France is ready to say “au revoir” to Microsoft as it begins a nationwide move away from Windows and toward Linux across government computers. The shift is being led by the Direction interministérielle du numérique (DINUM), which says public-sector workstations will transition to Linux operating systems as part of a broader plan to reduce reliance on technology controlled outside the European Union.

At the heart of this decision is a push for digital sovereignty. French officials want more of the government’s everyday software stack to be developed and governed within Europe, limiting what DINUM describes as “extra-European digital dependencies.” In practical terms, that means replacing key tools that come with pricing changes, development roadmaps, and policy risks that France cannot influence.

DINUM’s goal is ambitious: government departments are expected to be fully on track to move away from these non-European dependencies by this fall. That timeline underscores how seriously France is treating control over public infrastructure, administrative systems, and the data handled by state institutions.

Minister of Action and Public Accounts David Amiel made the motivation clear in a public statement, arguing that the government can’t simply acknowledge dependence on foreign technology—it must actively exit it. He emphasized that France can no longer accept a situation where its data, infrastructure, and strategic choices rely on solutions whose rules, costs, evolution, and risks are dictated externally. According to Amiel, ministries, public operators, and industrial partners are beginning a major effort to map these dependencies and reinforce France’s ability to control its own digital future. His conclusion was blunt: digital sovereignty is not optional.

France’s switch to Linux also places it alongside other European governments that have been turning to free and open-source software as a way to improve transparency, increase flexibility, and reduce long-term lock-in. Moving desktop systems from Windows to Linux is one of the most direct steps a government can take, especially when the objective is to regain control over costs, updates, security practices, and system customization.

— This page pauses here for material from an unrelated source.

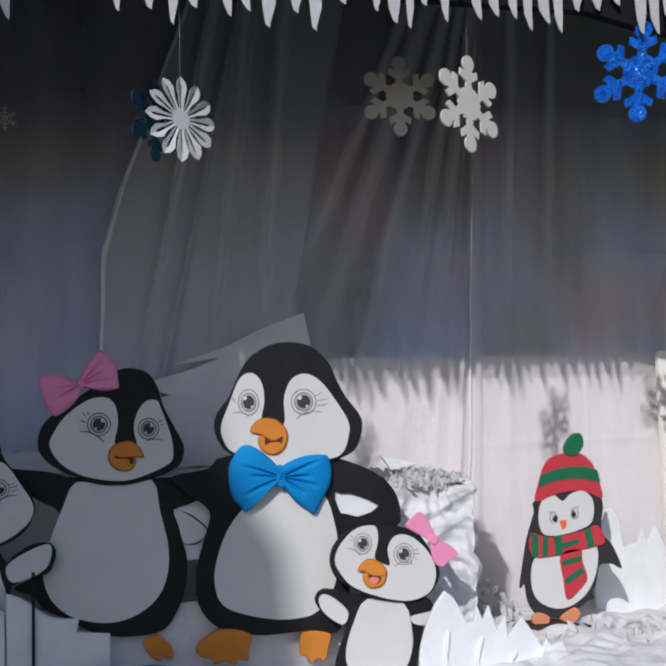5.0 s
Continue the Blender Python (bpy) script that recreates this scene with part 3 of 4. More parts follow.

The bigger question now is what comes next. Operating systems are only one layer of the technology stack, and many critical areas—particularly mobile ecosystems and other specialized platforms—remain heavily dominated by proprietary solutions. As France deepens its drive for EU-focused technology, observers will be watching closely to see which open-source tools and European-developed alternatives it adopts across communications, productivity, collaboration, and other high-impact government services.